◆ Task statement: Retype the material in full, keeping every word the same.

— START Data segment —

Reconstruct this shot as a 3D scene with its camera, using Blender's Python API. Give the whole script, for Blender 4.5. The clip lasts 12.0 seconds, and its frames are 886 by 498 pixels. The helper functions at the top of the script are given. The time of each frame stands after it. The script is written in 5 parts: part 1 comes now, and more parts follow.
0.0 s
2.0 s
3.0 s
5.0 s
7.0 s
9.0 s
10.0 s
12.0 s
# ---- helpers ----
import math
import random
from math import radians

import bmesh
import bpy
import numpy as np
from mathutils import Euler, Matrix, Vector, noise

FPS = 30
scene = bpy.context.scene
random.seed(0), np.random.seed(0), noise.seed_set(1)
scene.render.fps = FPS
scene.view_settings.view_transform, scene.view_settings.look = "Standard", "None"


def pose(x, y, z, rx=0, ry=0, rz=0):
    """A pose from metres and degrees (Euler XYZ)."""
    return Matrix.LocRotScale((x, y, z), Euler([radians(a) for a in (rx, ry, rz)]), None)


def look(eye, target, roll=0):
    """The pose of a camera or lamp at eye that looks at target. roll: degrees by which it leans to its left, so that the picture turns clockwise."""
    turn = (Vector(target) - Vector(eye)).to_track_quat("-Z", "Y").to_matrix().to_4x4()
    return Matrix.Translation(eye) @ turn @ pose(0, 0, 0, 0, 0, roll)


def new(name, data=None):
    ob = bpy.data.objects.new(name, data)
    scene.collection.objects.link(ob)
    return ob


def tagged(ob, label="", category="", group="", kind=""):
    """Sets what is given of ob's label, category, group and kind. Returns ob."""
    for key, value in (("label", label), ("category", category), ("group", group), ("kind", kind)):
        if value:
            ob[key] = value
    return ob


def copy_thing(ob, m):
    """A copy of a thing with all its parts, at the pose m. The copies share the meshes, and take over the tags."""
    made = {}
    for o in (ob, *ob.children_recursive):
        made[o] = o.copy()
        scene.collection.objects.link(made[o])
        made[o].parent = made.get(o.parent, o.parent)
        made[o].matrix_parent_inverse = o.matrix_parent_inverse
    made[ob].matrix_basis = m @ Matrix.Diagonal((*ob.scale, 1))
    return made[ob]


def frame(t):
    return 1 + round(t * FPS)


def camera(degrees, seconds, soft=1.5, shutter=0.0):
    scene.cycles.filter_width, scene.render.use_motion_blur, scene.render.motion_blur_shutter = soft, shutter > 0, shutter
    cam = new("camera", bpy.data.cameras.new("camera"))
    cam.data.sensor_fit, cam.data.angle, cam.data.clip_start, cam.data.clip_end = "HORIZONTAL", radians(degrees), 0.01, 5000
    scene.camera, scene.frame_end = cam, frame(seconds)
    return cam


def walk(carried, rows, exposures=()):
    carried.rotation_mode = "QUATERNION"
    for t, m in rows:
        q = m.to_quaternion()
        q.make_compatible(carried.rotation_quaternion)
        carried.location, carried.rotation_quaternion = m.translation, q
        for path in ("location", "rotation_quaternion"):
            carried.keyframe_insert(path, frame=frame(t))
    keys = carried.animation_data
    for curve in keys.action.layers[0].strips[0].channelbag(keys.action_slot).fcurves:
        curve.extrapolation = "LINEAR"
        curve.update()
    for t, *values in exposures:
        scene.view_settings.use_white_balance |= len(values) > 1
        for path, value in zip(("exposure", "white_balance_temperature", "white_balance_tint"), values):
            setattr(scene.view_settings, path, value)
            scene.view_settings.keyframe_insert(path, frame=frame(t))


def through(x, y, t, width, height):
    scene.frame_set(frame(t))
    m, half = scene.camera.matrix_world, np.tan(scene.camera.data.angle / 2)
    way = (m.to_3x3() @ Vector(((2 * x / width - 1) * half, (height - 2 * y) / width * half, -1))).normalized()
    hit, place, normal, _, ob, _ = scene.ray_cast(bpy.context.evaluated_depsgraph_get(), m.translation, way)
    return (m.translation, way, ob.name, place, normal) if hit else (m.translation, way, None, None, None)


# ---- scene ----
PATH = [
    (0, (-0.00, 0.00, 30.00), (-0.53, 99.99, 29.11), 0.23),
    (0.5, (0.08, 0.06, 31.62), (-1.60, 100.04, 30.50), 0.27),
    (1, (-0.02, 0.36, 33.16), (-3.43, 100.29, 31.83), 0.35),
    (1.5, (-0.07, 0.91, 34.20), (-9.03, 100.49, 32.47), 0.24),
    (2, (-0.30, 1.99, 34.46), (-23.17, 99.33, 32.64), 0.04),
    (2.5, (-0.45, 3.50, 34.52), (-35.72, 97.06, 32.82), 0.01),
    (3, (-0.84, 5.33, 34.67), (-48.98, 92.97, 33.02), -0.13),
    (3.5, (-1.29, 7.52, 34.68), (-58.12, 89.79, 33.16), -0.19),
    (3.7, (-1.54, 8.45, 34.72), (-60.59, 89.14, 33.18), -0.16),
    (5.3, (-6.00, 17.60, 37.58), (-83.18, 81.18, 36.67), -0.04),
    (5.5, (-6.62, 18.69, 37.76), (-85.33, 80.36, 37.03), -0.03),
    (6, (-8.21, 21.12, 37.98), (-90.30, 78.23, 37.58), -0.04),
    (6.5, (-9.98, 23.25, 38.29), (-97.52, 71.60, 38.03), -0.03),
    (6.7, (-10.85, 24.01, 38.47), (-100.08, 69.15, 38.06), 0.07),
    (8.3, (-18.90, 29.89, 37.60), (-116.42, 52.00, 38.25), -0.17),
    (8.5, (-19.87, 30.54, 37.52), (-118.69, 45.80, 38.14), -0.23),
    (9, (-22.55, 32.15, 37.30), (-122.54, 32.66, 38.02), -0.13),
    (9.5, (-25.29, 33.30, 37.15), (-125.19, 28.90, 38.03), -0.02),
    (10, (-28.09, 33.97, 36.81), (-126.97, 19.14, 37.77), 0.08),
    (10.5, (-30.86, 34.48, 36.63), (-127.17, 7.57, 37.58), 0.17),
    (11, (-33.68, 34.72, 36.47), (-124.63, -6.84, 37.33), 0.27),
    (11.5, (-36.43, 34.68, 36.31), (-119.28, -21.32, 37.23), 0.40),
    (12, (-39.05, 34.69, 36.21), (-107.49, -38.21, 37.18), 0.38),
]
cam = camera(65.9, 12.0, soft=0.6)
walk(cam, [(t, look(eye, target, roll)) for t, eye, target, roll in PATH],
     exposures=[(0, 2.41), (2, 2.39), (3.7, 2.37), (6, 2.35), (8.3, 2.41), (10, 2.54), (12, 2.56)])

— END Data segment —

◆ Solution:
Reconstruct this shot as a 3D scene with its camera, using Blender's Python API. Give the whole script, for Blender 4.5. The clip lasts 12.0 seconds, and its frames are 886 by 498 pixels. The helper functions at the top of the script are given. The time of each frame stands after it. The script is written in 5 parts: part 1 comes now, and more parts follow.
0.0 s
2.0 s
3.0 s
5.0 s
7.0 s
9.0 s
10.0 s
12.0 s
# ---- helpers ----
import math
import random
from math import radians

import bmesh
import bpy
import numpy as np
from mathutils import Euler, Matrix, Vector, noise

FPS = 30
scene = bpy.context.scene
random.seed(0), np.random.seed(0), noise.seed_set(1)
scene.render.fps = FPS
scene.view_settings.view_transform, scene.view_settings.look = "Standard", "None"


def pose(x, y, z, rx=0, ry=0, rz=0):
    """A pose from metres and degrees (Euler XYZ)."""
    return Matrix.LocRotScale((x, y, z), Euler([radians(a) for a in (rx, ry, rz)]), None)


def look(eye, target, roll=0):
    """The pose of a camera or lamp at eye that looks at target. roll: degrees by which it leans to its left, so that the picture turns clockwise."""
    turn = (Vector(target) - Vector(eye)).to_track_quat("-Z", "Y").to_matrix().to_4x4()
    return Matrix.Translation(eye) @ turn @ pose(0, 0, 0, 0, 0, roll)


def new(name, data=None):
    ob = bpy.data.objects.new(name, data)
    scene.collection.objects.link(ob)
    return ob


def tagged(ob, label="", category="", group="", kind=""):
    """Sets what is given of ob's label, category, group and kind. Returns ob."""
    for key, value in (("label", label), ("category", category), ("group", group), ("kind", kind)):
        if value:
            ob[key] = value
    return ob


def copy_thing(ob, m):
    """A copy of a thing with all its parts, at the pose m. The copies share the meshes, and take over the tags."""
    made = {}
    for o in (ob, *ob.children_recursive):
        made[o] = o.copy()
        scene.collection.objects.link(made[o])
        made[o].parent = made.get(o.parent, o.parent)
        made[o].matrix_parent_inverse = o.matrix_parent_inverse
    made[ob].matrix_basis = m @ Matrix.Diagonal((*ob.scale, 1))
    return made[ob]


def frame(t):
    return 1 + round(t * FPS)


def camera(degrees, seconds, soft=1.5, shutter=0.0):
    scene.cycles.filter_width, scene.render.use_motion_blur, scene.render.motion_blur_shutter = soft, shutter > 0, shutter
    cam = new("camera", bpy.data.cameras.new("camera"))
    cam.data.sensor_fit, cam.data.angle, cam.data.clip_start, cam.data.clip_end = "HORIZONTAL", radians(degrees), 0.01, 5000
    scene.camera, scene.frame_end = cam, frame(seconds)
    return cam


def walk(carried, rows, exposures=()):
    carried.rotation_mode = "QUATERNION"
    for t, m in rows:
        q = m.to_quaternion()
        q.make_compatible(carried.rotation_quaternion)
        carried.location, carried.rotation_quaternion = m.translation, q
        for path in ("location", "rotation_quaternion"):
            carried.keyframe_insert(path, frame=frame(t))
    keys = carried.animation_data
    for curve in keys.action.layers[0].strips[0].channelbag(keys.action_slot).fcurves:
        curve.extrapolation = "LINEAR"
        curve.update()
    for t, *values in exposures:
        scene.view_settings.use_white_balance |= len(values) > 1
        for path, value in zip(("exposure", "white_balance_temperature", "white_balance_tint"), values):
            setattr(scene.view_settings, path, value)
            scene.view_settings.keyframe_insert(path, frame=frame(t))


def through(x, y, t, width, height):
    scene.frame_set(frame(t))
    m, half = scene.camera.matrix_world, np.tan(scene.camera.data.angle / 2)
    way = (m.to_3x3() @ Vector(((2 * x / width - 1) * half, (height - 2 * y) / width * half, -1))).normalized()
    hit, place, normal, _, ob, _ = scene.ray_cast(bpy.context.evaluated_depsgraph_get(), m.translation, way)
    return (m.translation, way, ob.name, place, normal) if hit else (m.translation, way, None, None, None)


# ---- scene ----
PATH = [
    (0, (-0.00, 0.00, 30.00), (-0.53, 99.99, 29.11), 0.23),
    (0.5, (0.08, 0.06, 31.62), (-1.60, 100.04, 30.50), 0.27),
    (1, (-0.02, 0.36, 33.16), (-3.43, 100.29, 31.83), 0.35),
    (1.5, (-0.07, 0.91, 34.20), (-9.03, 100.49, 32.47), 0.24),
    (2, (-0.30, 1.99, 34.46), (-23.17, 99.33, 32.64), 0.04),
    (2.5, (-0.45, 3.50, 34.52), (-35.72, 97.06, 32.82), 0.01),
    (3, (-0.84, 5.33, 34.67), (-48.98, 92.97, 33.02), -0.13),
    (3.5, (-1.29, 7.52, 34.68), (-58.12, 89.79, 33.16), -0.19),
    (3.7, (-1.54, 8.45, 34.72), (-60.59, 89.14, 33.18), -0.16),
    (5.3, (-6.00, 17.60, 37.58), (-83.18, 81.18, 36.67), -0.04),
    (5.5, (-6.62, 18.69, 37.76), (-85.33, 80.36, 37.03), -0.03),
    (6, (-8.21, 21.12, 37.98), (-90.30, 78.23, 37.58), -0.04),
    (6.5, (-9.98, 23.25, 38.29), (-97.52, 71.60, 38.03), -0.03),
    (6.7, (-10.85, 24.01, 38.47), (-100.08, 69.15, 38.06), 0.07),
    (8.3, (-18.90, 29.89, 37.60), (-116.42, 52.00, 38.25), -0.17),
    (8.5, (-19.87, 30.54, 37.52), (-118.69, 45.80, 38.14), -0.23),
    (9, (-22.55, 32.15, 37.30), (-122.54, 32.66, 38.02), -0.13),
    (9.5, (-25.29, 33.30, 37.15), (-125.19, 28.90, 38.03), -0.02),
    (10, (-28.09, 33.97, 36.81), (-126.97, 19.14, 37.77), 0.08),
    (10.5, (-30.86, 34.48, 36.63), (-127.17, 7.57, 37.58), 0.17),
    (11, (-33.68, 34.72, 36.47), (-124.63, -6.84, 37.33), 0.27),
    (11.5, (-36.43, 34.68, 36.31), (-119.28, -21.32, 37.23), 0.40),
    (12, (-39.05, 34.69, 36.21), (-107.49, -38.21, 37.18), 0.38),
]
cam = camera(65.9, 12.0, soft=0.6)
walk(cam, [(t, look(eye, target, roll)) for t, eye, target, roll in PATH],
     exposures=[(0, 2.41), (2, 2.39), (3.7, 2.37), (6, 2.35), (8.3, 2.41), (10, 2.54), (12, 2.56)])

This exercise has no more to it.